For those who don’t know, Twitter converts every URL to its own “t.co” shortener URL. So no matter how short or long your original URL is, the t.co URL will end up as a fixed character length, and that character length does count towards the 140 limit.
Any sane Twitter client will hide this complexity from end-users. The word count algorithm will be smart enough to take this into account show the remaining characters.
But as a coder, you need to incorporate that logic yourself.
You should also know that Twitter’s API won’t automatically truncate a tweet, so if your app tries to send a long one, Twitter will return an error. So your tweet-posting app will need to truncate the tweet to 140 characters.
So I was coding up an auto-tweet setting, which requires you to estimate the length of a tweet. The code looks like:
[ruby] TWEET_LENGTH = 140 TWITTER_URL_LENGTH = 19 // !!Danger - read on!!
def compose_message(episode) hashtag = ‘#nowplaying’ url_and_hashtag_suffix = “ #{episode.url} #nowplaying” max_title_length = TWEET_LENGTH - (1 + TWITTER_URL_LENGTH + 1 + hashtag.length) “#{truncate episode.title, max_title_length}#{url_and_hashtag_suffix}” end [/ruby]
And then, with a long title, it failed. Can you guess why?
The answer is because I apparently went to sleep for three years, and when I woke up, the world had composed hundreds of billions of tweets. Many of them include URLs, which means the t.co length has crept up to 22 characters - 23 for SSL URLs - rising at about 1 character a year. Yes, if your tweet has a link in it, you now have to be 2.5% more concise in describing the link (that’s 3/(140 - 19)).

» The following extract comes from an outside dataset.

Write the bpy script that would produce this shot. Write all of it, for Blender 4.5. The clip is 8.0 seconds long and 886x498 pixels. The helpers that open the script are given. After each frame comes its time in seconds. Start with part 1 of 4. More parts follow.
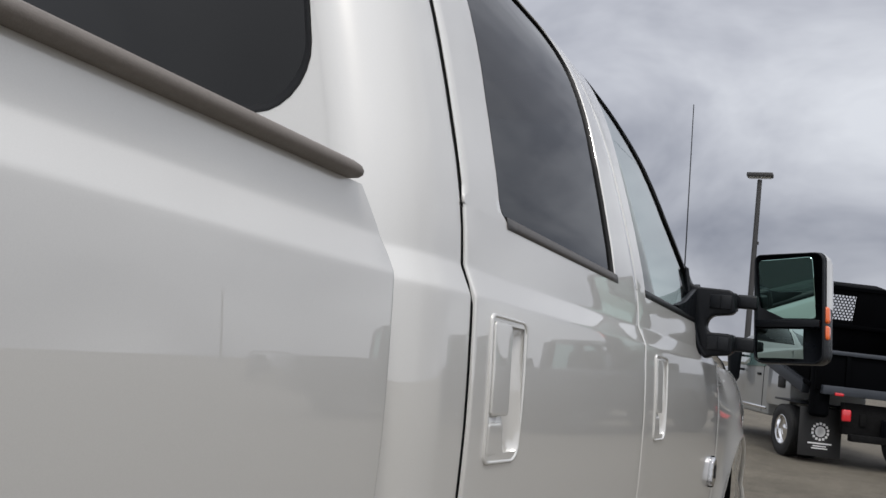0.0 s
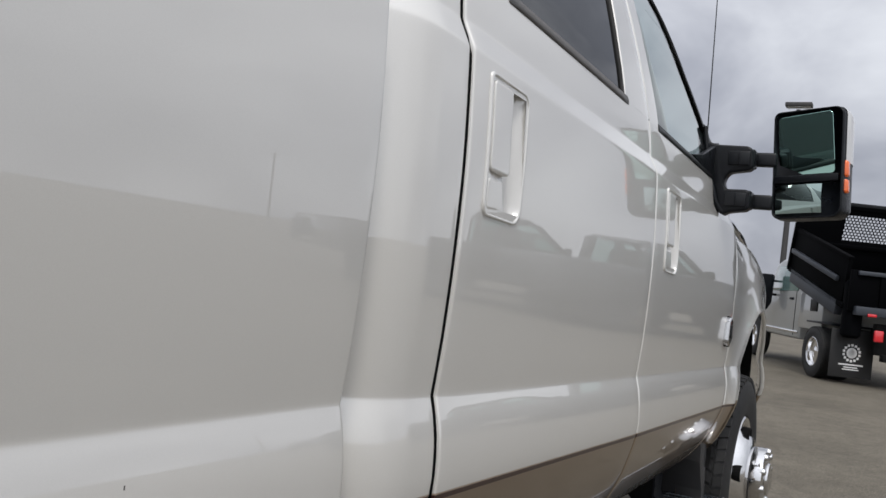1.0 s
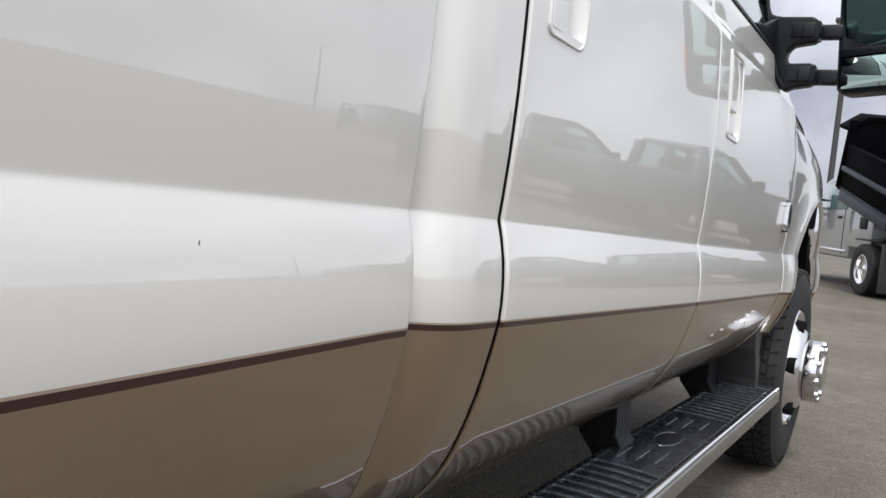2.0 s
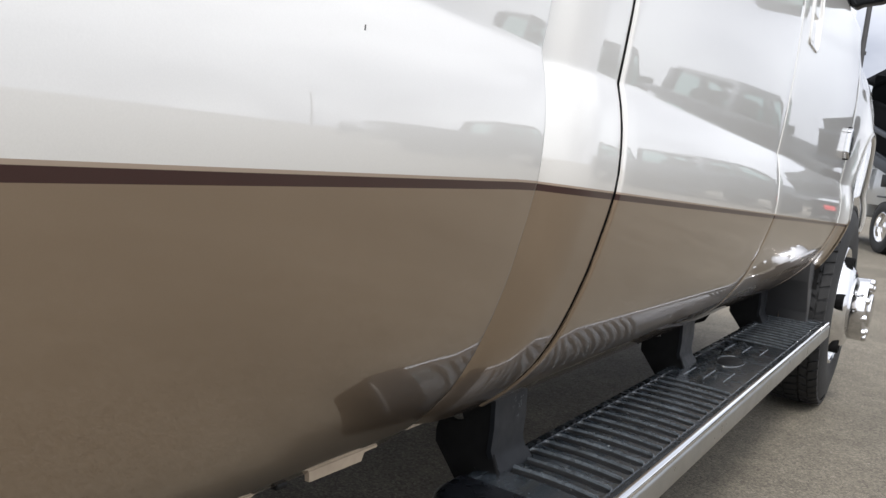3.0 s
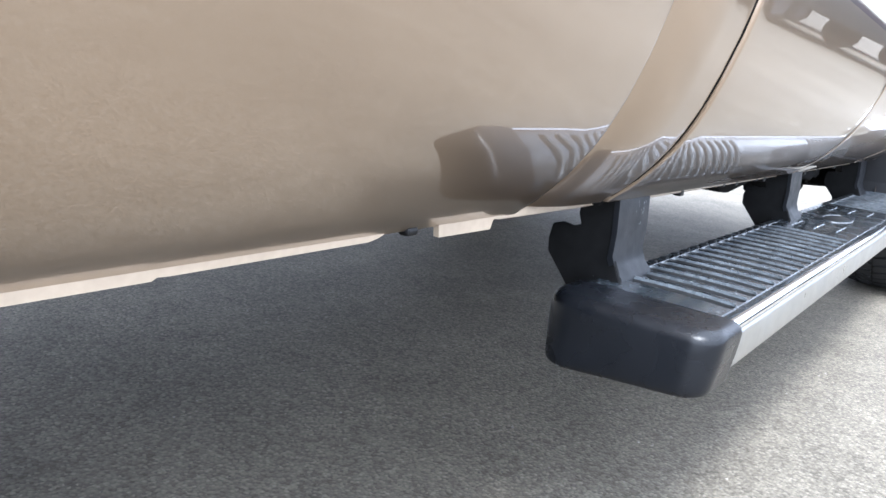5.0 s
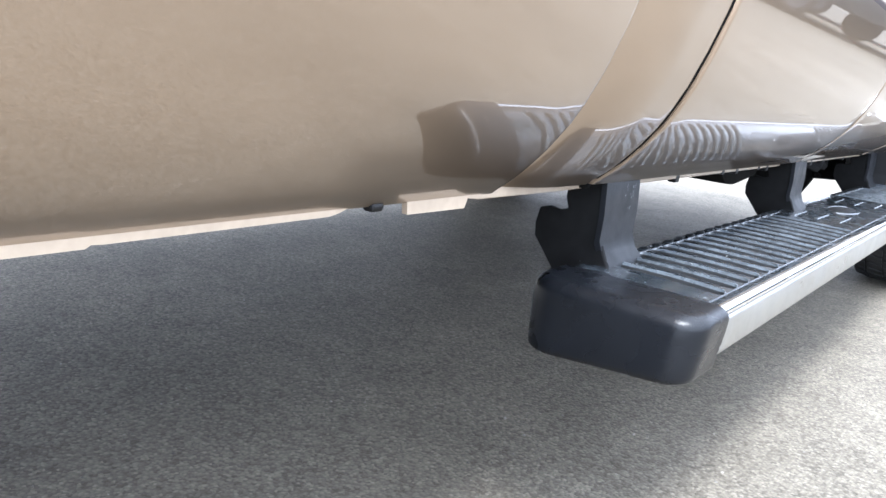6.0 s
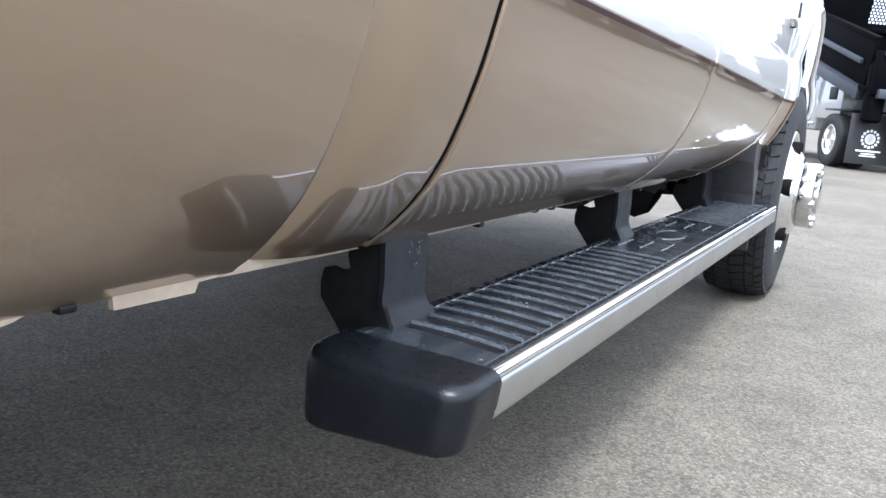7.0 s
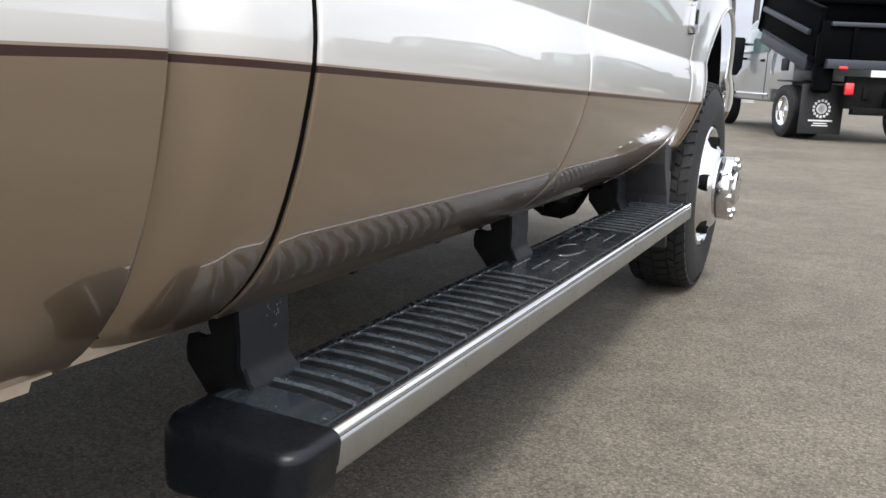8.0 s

Thankfully, there’s an API for this:
@mahemoff there's a REST endpoint for that, it changes every so often https://t.co/9MMNp4oSh7
— Andrew Lunny (@alunny) September 20, 2015
So your code could periodically crawl the config API and aggressively-cache the result. Or alternatively, have your build script download it to your code base at compile-time, if it hasn’t seen an update for a while.
I haven’t checked in detail, but there are probably some open-source Twitter packages (gems, NPM modules etc) that include this config data and keep it up to date.
Note this also affects images and video - the above config URL also provides the length of a media item.